Whenever a line below holds the word "with", copy that line.

● ● ●

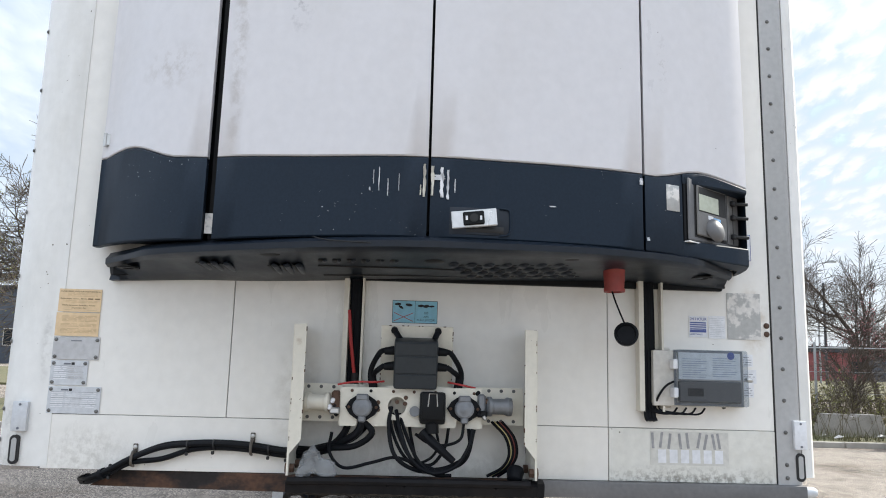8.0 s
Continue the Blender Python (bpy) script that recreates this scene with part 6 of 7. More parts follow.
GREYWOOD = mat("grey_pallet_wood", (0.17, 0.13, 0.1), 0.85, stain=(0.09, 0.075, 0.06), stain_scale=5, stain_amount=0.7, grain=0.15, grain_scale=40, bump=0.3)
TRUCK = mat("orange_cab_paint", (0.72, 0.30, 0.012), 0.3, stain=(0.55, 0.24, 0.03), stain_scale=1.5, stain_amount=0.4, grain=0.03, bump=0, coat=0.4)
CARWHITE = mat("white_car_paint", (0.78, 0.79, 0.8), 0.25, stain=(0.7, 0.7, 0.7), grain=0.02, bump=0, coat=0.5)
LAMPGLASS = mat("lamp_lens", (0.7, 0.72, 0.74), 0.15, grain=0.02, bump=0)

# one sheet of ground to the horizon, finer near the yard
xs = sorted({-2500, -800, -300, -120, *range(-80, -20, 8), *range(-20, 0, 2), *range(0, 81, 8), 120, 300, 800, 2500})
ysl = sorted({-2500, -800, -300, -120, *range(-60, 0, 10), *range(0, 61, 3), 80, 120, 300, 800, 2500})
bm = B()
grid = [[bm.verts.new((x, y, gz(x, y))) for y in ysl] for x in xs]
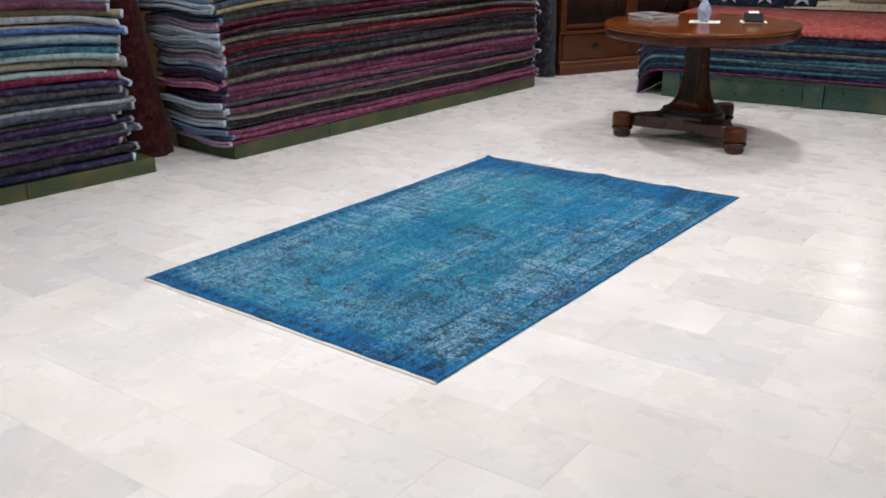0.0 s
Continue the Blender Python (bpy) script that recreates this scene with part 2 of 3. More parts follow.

● ● ●

IN RESPONSE:
Continue the Blender Python (bpy) script that recreates this scene with part 6 of 7. More parts follow.
Continue the Blender Python (bpy) script that recreates this scene with part 2 of 3. More parts follow.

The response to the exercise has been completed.